WHY WE WERE MOTIVATED TO CHANGE

  • Worldwide attention to the role of marketing to children has increased in the global debate on obesity.
  • We believe that the industry can play an important role through responsible commercial communications consistent with the principles of good nutrition, balanced diets, physical activity and personal choice.
  • It is a cross-functional team’s joint responsibility (marketing, legal and public affairs). Regular internal workshops on responsible advertising are held in order to ensure the best possible compliance with self-regulatory Pledges and Codes that should be applied globally as well as locally.

HOW WE DID IT

  • Long before the adoption of industry pledges to reduce advertising to children, Ferrero has always believed in the crucial role played by parents in educating their children about a balanced diet and a healthy and active lifestyle.

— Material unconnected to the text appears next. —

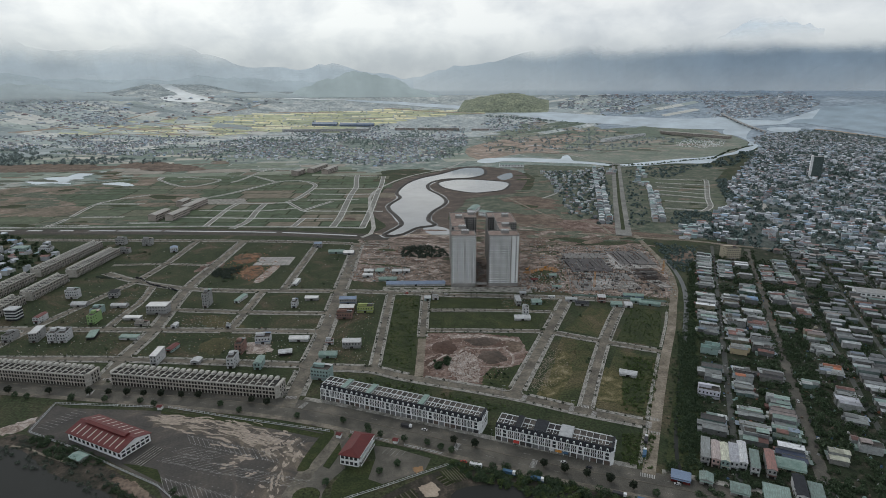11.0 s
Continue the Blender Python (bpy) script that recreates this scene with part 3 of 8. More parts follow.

Therefore, marketing communications concerning Ferrero food products are directed primarily to the adults who make the household purchasing decisions and to young people 12 years and older.
  • In 2012, a detailed policy to be followed across Ferrero was introduced through the publication of the “Ferrero Marketing and Advertising Principles” (see: http://www.ferrero.com/fc-1909).
  • Since January 2013, Ferrero commits not to advertise any of its products to media audiences with a minimum of 35% of children under 12 years. Besides television, these commitments apply to internet and print advertising as well.
  • Internal coordination runs between three functions: marketing, legal and public affairs.

IMPACT WE HAVE SEEN

  • At a global level, Ferrero has signed the “IFBA Global Policy on Marketing Communications to Children.” At regional and local levels, it has signed pledges in Europe, the US, Australia, Brazil, South Africa and several other representative markets.
  • Ferrero’s internal process for monitoring compliance is carried out in addition to the external third-party monitoring and often carried out on an ad-hoc basis.
  • The impact is measured every year thanks to monitoring exercises carried out by external third-party auditors within the framework of the applicable industry pledges.
  • Ferrero communicates its achievements externally through its Corporate Social Responsibility Reports.
  • Lessons learned:
    • involve marketing teams to increase awareness;
    • recognise that the process is a journey: involve all the required functions to make them feel part of the effort; and
    • communicate internally with the help of ready-to-use guidelines.
Ferrero_adv_to_Kids_3

PRACTICAL EXAMPLES

cocacola
THE COCA-COLA COMPANY HAS SUCCESSFULLY PROGRESSED POLICY IN  ADVERTISING TO CHILDREN

WHY WE WERE MOTIVATED TO CHANGE

  • The Coca-Cola Company has a long standing commitment to the responsible marketing of its products and respects the rights of parents and caregivers by not marketing any of its brands directly to children under 12.
  • In response to stakeholders expectations (e.g. WHO and the EU Commission) to reduce the exposure of children to advertising for products high in fat, salt or sugar, this commitment was formalised in 2010 and is part of the Companies 4 global commitments to promote healthy, balanced and active lifestyles.
  • To respond to evolving stakeholders expectations and changing media environment, an enhanced Responsible Marketing Policy was announced in 2014 covering all media.

HOW WE DID IT

  • The commitment and how to implement, are consistently part of any briefing to our teams on our broader strategy to promote healthy, balanced and active lifestyles. Toolkits and trainings have been developed and a corporate audit is in place.
  • As responsible marketing is a challenge for the entire F&B industry, we have worked with partners such as WFA and IFBA to align practices across industry in view of having the highest possible impact. This has lead to the EU Pledge.
  • We constantly listen and engage with stakeholders and consumers and consider their views and expectations when evolving our commitments to ensure they stay relevant.

IMPACT WE HAVE SEEN

  • Our responsible marketing commitment applies to all 200+ countries & territories in which we operate.
  • Best Practice: EU Pledge:
    • The Coca-Cola Company is a founding member of the EU Pledge (launched in 2007), a voluntary initiative by major F&B manufactures to reduce the exposure of children younger than 12 to advertising for products high in fat, sugar and salt;
    • the EU Pledge has 21 signatory companies that represent over 80% of food ad spend in Europe; and
    • the commitments are monitored by an independent third party. This monitoring shows not only high compliance but importantly a 88% reduction in advertising for covered products.
  • Lessons learned: not everything can be codified, colleagues need to consider both the letter as well as the spirit of the commitment.